The government also refers to Paragraph 6(b)(6), noting that should the PNW Coordination Agreement have lapsed, BPA would have been bound to "use a similar planning process when making determinations of surplus firm power insufficiency.” Motion at 31 n. 10. This clause suggests that as long as the PNW Coordination Agreement was in place, it should have been the basis for such determinations. Only if the PNW Coordination Agreement were to have lapsed would BPA have been given authority to make such determinations, but even then it would have still been obliged to act within the constraint of a comparable objective standard. It would not be logical to interpret this clause as requiring BPA to be bound by the objective standards of the PNW Coordination Agreement only if that agreement should cease to operate.

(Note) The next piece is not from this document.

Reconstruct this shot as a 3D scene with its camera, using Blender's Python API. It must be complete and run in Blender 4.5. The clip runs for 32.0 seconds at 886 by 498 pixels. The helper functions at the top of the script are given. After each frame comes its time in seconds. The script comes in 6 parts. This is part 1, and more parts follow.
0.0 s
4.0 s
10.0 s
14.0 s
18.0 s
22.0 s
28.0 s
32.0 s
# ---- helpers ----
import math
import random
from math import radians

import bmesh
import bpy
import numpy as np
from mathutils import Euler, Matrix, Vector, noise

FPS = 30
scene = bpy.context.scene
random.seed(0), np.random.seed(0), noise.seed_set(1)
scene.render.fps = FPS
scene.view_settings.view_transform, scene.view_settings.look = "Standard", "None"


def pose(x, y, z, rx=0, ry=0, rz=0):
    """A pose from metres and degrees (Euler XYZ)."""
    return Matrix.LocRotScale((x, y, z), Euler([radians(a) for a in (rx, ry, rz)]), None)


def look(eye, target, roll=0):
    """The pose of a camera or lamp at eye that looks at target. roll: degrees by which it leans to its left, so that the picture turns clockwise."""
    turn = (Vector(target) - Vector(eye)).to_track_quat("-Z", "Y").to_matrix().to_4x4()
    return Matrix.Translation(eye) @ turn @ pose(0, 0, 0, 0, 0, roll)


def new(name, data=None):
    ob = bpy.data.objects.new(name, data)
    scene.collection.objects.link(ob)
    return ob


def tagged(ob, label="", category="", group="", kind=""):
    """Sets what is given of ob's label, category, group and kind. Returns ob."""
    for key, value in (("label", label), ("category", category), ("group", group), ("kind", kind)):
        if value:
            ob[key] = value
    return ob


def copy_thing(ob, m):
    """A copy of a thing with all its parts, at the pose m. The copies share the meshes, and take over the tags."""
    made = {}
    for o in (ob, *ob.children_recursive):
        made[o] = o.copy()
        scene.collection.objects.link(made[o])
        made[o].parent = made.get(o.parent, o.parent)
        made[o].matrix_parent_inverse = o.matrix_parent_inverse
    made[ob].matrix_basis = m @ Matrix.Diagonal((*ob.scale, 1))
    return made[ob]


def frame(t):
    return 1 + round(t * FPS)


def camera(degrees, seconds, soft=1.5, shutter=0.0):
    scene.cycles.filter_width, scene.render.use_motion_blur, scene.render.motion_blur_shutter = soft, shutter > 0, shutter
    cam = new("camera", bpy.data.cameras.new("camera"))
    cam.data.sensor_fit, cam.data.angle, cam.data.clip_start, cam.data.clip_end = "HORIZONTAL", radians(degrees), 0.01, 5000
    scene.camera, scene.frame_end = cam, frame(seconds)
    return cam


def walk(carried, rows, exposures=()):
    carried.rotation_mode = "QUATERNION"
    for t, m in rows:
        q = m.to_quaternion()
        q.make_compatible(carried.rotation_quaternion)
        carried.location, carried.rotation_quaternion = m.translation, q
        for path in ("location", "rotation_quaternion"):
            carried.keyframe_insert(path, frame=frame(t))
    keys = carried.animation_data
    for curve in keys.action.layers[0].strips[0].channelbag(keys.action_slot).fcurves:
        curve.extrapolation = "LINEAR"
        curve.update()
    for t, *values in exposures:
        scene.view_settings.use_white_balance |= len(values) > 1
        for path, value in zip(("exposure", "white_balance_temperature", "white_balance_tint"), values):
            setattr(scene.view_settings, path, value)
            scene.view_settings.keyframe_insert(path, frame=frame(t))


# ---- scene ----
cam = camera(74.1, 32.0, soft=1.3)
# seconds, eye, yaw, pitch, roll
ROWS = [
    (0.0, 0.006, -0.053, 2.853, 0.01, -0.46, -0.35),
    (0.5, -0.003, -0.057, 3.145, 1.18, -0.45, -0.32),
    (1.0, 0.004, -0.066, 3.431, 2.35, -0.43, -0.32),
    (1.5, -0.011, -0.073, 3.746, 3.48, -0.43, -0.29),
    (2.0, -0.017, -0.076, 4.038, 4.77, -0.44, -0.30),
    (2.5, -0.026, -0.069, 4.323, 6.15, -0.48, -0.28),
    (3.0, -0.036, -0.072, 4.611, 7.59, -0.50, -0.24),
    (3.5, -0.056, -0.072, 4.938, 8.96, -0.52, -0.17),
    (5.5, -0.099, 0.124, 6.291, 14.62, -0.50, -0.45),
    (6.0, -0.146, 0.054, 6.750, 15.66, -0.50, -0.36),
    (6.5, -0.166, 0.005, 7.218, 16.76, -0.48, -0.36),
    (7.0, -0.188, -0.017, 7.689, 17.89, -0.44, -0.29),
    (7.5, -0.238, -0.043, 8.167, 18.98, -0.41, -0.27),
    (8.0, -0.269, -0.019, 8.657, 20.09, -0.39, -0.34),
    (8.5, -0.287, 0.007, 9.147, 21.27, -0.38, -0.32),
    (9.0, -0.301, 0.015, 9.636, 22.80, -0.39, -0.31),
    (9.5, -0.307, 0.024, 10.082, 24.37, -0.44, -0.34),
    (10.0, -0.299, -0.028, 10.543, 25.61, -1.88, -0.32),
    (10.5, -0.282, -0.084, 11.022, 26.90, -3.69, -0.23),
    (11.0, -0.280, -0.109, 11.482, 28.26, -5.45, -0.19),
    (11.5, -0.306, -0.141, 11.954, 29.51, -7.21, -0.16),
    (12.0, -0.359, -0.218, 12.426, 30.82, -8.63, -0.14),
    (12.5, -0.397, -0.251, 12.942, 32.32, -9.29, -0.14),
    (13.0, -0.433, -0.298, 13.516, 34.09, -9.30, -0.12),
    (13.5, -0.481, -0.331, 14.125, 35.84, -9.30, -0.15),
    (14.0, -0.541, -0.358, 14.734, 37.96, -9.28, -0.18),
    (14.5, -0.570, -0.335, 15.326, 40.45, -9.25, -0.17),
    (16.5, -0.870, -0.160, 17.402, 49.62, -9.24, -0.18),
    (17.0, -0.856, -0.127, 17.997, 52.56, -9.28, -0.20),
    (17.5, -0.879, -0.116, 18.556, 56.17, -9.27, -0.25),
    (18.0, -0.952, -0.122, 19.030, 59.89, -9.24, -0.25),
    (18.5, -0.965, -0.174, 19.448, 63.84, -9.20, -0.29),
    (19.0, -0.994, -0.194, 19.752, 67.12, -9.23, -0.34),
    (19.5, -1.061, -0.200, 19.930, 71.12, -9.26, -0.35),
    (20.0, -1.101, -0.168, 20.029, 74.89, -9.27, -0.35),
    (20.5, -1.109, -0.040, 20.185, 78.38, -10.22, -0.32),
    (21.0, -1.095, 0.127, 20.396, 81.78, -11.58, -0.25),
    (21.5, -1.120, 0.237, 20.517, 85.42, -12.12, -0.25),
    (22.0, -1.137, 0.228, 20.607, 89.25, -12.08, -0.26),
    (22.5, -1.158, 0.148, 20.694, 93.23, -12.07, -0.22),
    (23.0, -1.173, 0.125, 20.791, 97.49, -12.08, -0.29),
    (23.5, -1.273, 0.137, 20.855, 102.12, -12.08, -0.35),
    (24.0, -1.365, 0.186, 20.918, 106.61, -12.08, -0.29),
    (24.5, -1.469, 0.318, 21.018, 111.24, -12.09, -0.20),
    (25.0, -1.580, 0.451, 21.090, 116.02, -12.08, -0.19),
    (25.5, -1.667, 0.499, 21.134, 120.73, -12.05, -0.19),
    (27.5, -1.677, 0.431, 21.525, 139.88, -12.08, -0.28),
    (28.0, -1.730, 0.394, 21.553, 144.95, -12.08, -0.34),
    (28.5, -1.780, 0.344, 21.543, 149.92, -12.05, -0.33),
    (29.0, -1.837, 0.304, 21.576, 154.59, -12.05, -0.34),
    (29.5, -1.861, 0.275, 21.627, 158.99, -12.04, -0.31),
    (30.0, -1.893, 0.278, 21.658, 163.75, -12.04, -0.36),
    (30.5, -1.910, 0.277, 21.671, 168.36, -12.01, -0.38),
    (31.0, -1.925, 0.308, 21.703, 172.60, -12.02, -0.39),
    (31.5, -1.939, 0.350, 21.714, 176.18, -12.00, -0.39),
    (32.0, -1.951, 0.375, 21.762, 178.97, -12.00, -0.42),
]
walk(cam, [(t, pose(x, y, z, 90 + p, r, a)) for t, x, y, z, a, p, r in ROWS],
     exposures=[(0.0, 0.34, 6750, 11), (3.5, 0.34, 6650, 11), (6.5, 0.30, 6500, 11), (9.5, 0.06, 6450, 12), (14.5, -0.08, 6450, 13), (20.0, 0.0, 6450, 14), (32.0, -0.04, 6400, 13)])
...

. BPA's interpretation of its contract with SCE is not entitled to deference. "When a party enters into a contract with the government, that party should reasonably expect to be on equal legal footing with the government should a dispute over the contract arise.” Southern California Edison Co. v. United States, 226 F.3d 1349, 1357 (Fed.Cir.2000) (“deference could lead the courts to endorse self-serving post-hoc reinterpretations of contracts that an agency might offer in the context of a litigation").
. Furthermore, accepting the government’s interpretation that the Contract gave BPA unfettered discretion to determine the mode in which the Contract would operate would undermine the existence of a contract. See Tomcello v. United States, 231 Ct.Cl. 20, 681 F.2d 756, 760 (1982) (“[A] party may not reserve to itself a method of unlimited exculpation without rendering its promises illusory and the contract void.”).
. These cases were decided on a full factual record. Northern Helex, 524 F.2d at 709 ("[a] trial was held on this issue”); Wells Fargo, 88 F.3d at 1017-18 (liability decided on a motion for partial summary judgment with “a separate trial for damages”).
. The government has argued that the SCE may not prevail on this prong of the estoppel analysis based on BPA’s interpretation of the discretionary nature of Section 6. Motion at 28-29. However, as explained above, the Contract was not discretionary insofar as it was keyed to the PNW Coordination Agreement planning process. See supra at 323.
. The government has argued that SCE may not prevail on this prong because SCE could not reasonably have relied on BPA not to convert the Contract. Motion at 33. The factual determinations required to ascertain reasonableness and reliance, however, go beyond the scope of inquiry appropriate to consideration of a motion to dismiss. See Scheuer v. Rhodes, 416 U.S. at 236, 94 S.Ct. 1683; Buesing v. United States, 47 Fed. Cl. 621, 623 (2000) (finding no estoppel "after a trial on the merits”).